L’humain à toutes les échelles
Les qualités d'une ville pensée pour l'être humain peuvent être perçues autant à l'échelle de la rue qu’à l’échelle du quartier et de l’agglomération.
Une rue et des bâtiments à échelle humaine
Une rue à échelle humaine donne la priorité aux piétons. Cela se traduit dans l’aménagement :
De l’espace public, dans l’objectif que les habitants se l’approprient, grâce:
- à des trottoirs confortables,
- à des traverses sécuritaires),
- à des mesures d'apaisement de la circulation ou encore pour tempérer les aléas climatiques (p. ex. avec la présence d’arbres pour l’ombre ou la gestion de la hauteur des bâtiments pour le vent),
- à des espaces de rencontre et de repos.
De l'espace privé, par:
- une faible marge de recul;
- une gestion du stationnement visant à le rendre invisible;
- une hauteur des bâtiments acceptable pour le milieu;
- une architecture diversifiée et de qualité, qui limite l’impact du vent ou encore les îlots de chaleur;
- des marges latérales étroites;
- des vitrines et des détails architecturaux aux premiers niveaux des rues commerciales;
- une diversité architecturale et paysagère en façade, dans les rues résidentielles.
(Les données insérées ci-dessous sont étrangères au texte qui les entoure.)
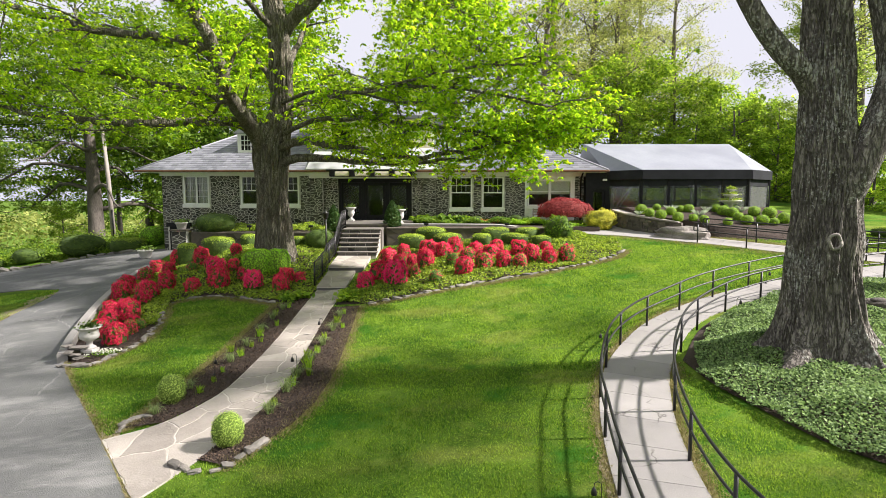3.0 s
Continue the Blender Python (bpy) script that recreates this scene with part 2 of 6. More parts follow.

Un quartier à échelle humaine
Un quartier aménagé à l’échelle humaine favorise une forme d’appropriation du lieu et le développement d’un sentiment d’appartenance. C’est un milieu de vie confortable et propice : - aux déplacements à pied, à la fois grâce à des infrastructures qui rendent les déplacements sûrs et confortables, à la trame urbaine, avec de petits îlots qui favorisent les parcours directs (Jacobs, 1961), et à la localisation des activités de proximité en son cur, pour offrir de courtes distances à parcourir (Vivre en Ville, 2013) et concentrer l’animation sur un nombre restreint de rues (Gehl, 2010); - aux interactions humaines quotidiennes; la vitalité du cur de quartier et l’existence de lieux de rassemblement contribuent aux rencontres et à la vie de quartier. C’est ce à quoi aspire la Ville de New York en aménageant des places pour redonner de l’espace aux personnes dans le cadre de son programme Plaza.
Une agglomération à échelle humaine
Pour une agglomération, l’échelle humaine ne dépend pas du nombre d’habitants, mais du fait qu’elle fasse de la majeure partie des secteurs bâtis des milieux de vie complets et minimise les zones inhospitalières. Elle s’affranchit de l’étalement urbain, avec une forme compacte, peu de coupures dans la trame de rues (ruptures et discontinuités) et une organisation spatiale qui limite la longueur des déplacements automobiles.
Remettre les capacités sensorielles et, plus généralement, les personnes au centre des préoccupations de l’urbanisme a pour effet d’insuffler la vie dans les espaces publics, de développer les traits culturels distinctifs des milieux et de donner davantage de sens aux villes.